Extract the lines between the ones holding "# ---- helpers" and "what is given", inclusive, exactly as written and nothing more.

Start of DATA SHOWN

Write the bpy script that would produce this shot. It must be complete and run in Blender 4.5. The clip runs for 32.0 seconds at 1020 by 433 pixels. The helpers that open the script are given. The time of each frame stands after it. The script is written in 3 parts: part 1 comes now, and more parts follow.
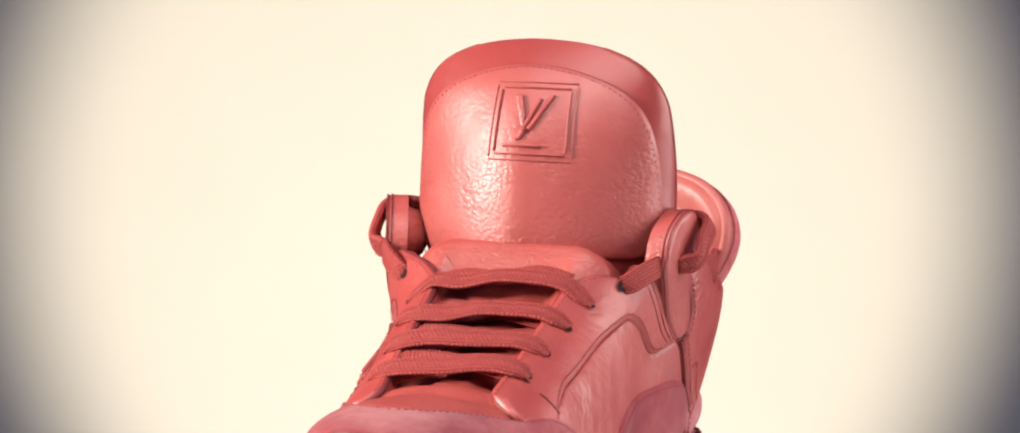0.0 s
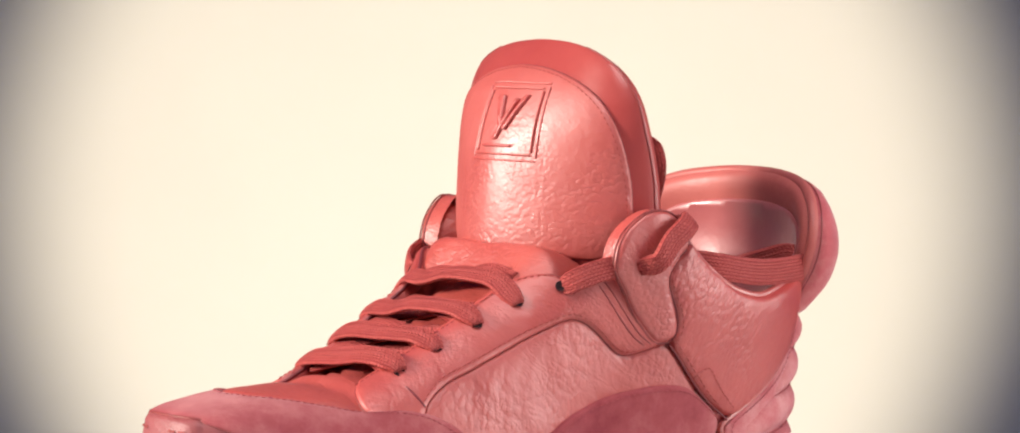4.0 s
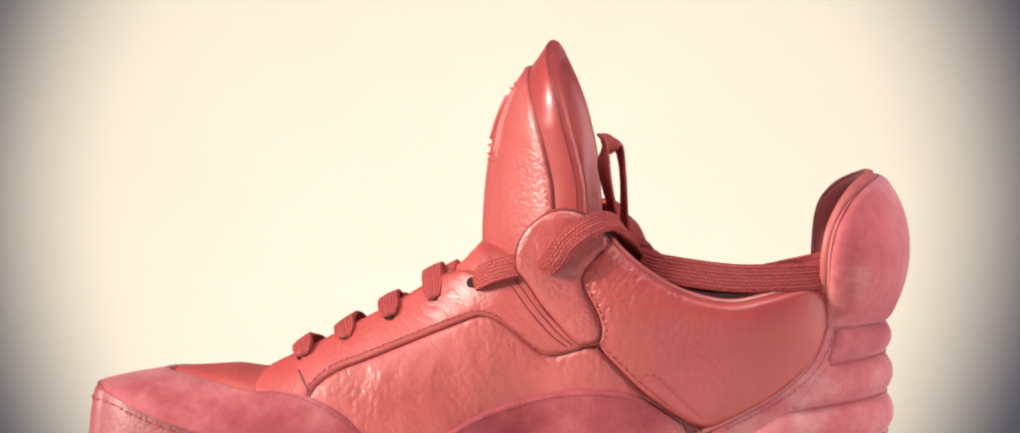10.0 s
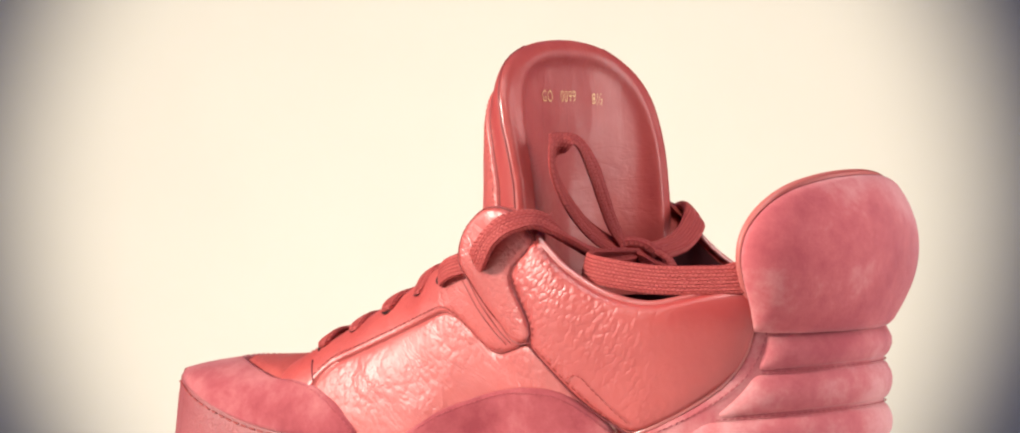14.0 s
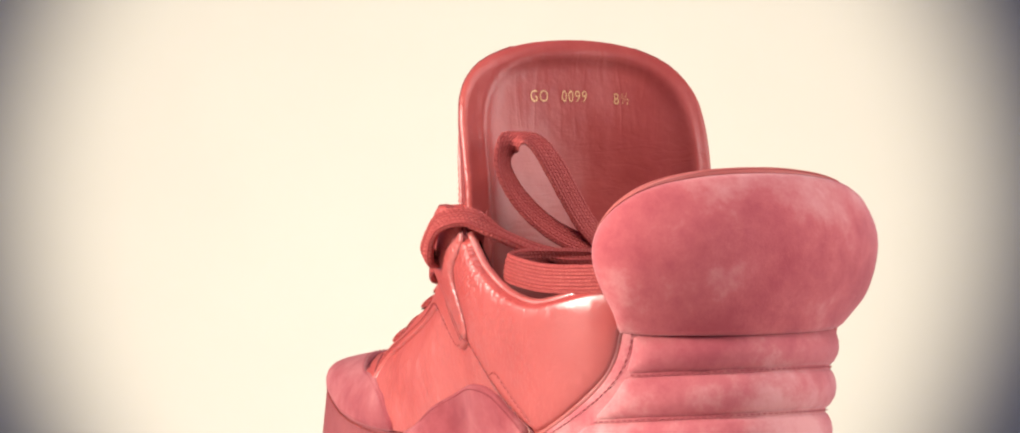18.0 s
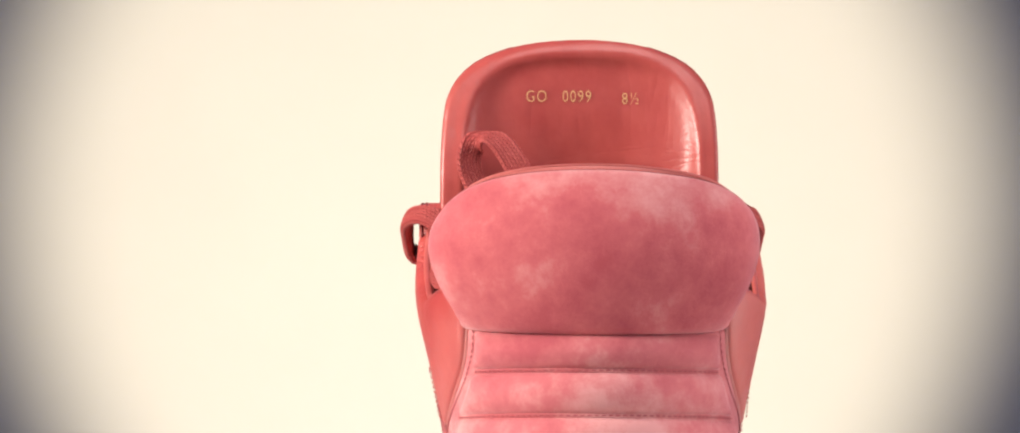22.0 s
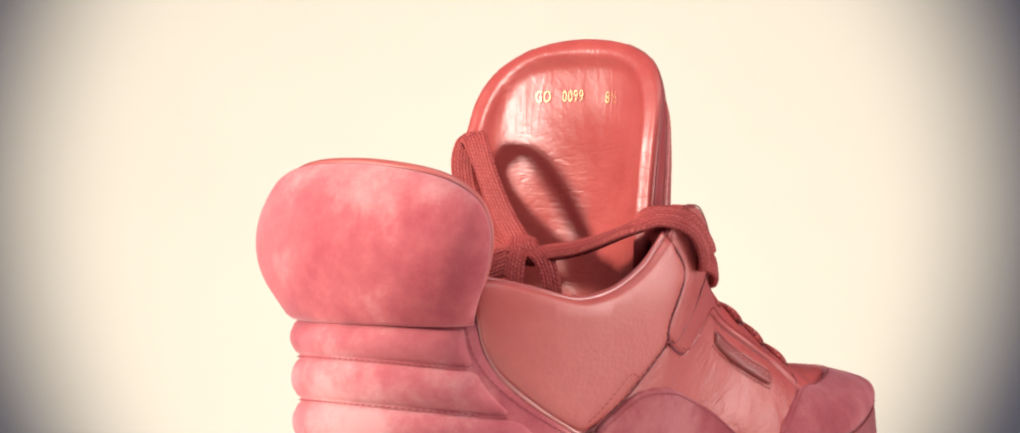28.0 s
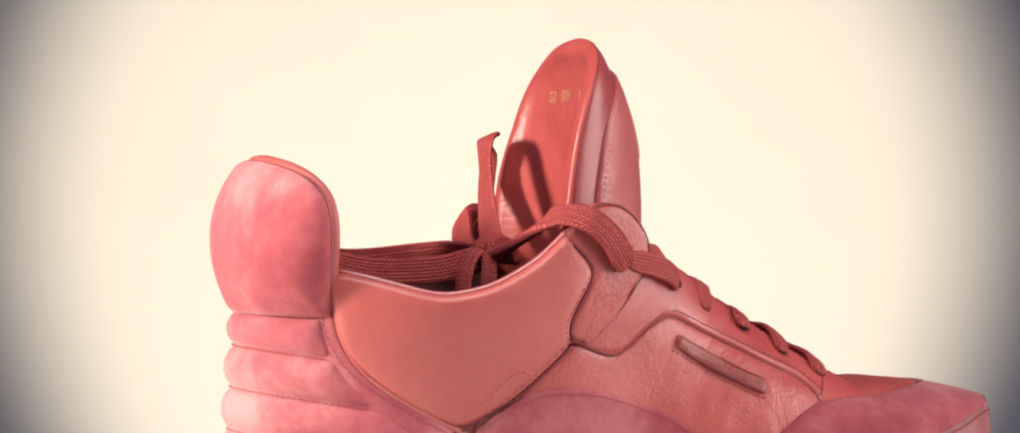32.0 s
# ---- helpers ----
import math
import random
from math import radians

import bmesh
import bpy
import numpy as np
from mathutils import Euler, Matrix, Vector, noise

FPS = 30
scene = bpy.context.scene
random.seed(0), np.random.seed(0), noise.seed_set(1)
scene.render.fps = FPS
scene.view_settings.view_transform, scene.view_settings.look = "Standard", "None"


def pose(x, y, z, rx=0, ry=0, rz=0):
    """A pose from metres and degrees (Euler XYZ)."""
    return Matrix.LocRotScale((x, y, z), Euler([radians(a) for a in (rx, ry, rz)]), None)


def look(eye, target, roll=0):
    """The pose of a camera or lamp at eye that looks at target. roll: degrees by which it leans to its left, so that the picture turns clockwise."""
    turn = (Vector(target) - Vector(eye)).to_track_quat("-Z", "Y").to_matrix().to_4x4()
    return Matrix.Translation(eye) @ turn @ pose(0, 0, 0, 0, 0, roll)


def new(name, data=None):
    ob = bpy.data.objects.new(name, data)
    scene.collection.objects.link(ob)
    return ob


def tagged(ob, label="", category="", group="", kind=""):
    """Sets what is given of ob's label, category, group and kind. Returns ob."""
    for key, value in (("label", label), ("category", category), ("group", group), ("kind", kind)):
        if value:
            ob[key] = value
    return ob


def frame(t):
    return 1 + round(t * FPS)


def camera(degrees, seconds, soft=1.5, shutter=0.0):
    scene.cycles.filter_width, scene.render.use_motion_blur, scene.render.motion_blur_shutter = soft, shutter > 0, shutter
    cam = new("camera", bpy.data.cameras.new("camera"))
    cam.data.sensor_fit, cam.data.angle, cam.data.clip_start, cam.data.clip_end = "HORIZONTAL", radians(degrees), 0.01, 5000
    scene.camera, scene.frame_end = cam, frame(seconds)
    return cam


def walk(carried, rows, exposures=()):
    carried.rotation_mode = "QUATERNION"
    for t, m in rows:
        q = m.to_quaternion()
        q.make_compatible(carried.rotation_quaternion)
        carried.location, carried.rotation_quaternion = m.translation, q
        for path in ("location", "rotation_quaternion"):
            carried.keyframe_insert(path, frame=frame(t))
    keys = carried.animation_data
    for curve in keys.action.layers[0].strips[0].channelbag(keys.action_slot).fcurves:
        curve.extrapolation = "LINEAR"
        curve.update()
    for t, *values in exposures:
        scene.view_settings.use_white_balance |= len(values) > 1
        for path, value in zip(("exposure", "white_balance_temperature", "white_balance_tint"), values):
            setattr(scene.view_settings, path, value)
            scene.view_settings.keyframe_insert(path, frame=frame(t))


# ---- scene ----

End of DATA SHOWN

RESULT FOR THIS TASK:
# ---- helpers ----
import math
import random
from math import radians

import bmesh
import bpy
import numpy as np
from mathutils import Euler, Matrix, Vector, noise

FPS = 30
scene = bpy.context.scene
random.seed(0), np.random.seed(0), noise.seed_set(1)
scene.render.fps = FPS
scene.view_settings.view_transform, scene.view_settings.look = "Standard", "None"


def pose(x, y, z, rx=0, ry=0, rz=0):
    """A pose from metres and degrees (Euler XYZ)."""
    return Matrix.LocRotScale((x, y, z), Euler([radians(a) for a in (rx, ry, rz)]), None)


def look(eye, target, roll=0):
    """The pose of a camera or lamp at eye that looks at target. roll: degrees by which it leans to its left, so that the picture turns clockwise."""
    turn = (Vector(target) - Vector(eye)).to_track_quat("-Z", "Y").to_matrix().to_4x4()
    return Matrix.Translation(eye) @ turn @ pose(0, 0, 0, 0, 0, roll)


def new(name, data=None):
    ob = bpy.data.objects.new(name, data)
    scene.collection.objects.link(ob)
    return ob


def tagged(ob, label="", category="", group="", kind=""):
    """Sets what is given of ob's label, category, group and kind. Returns ob."""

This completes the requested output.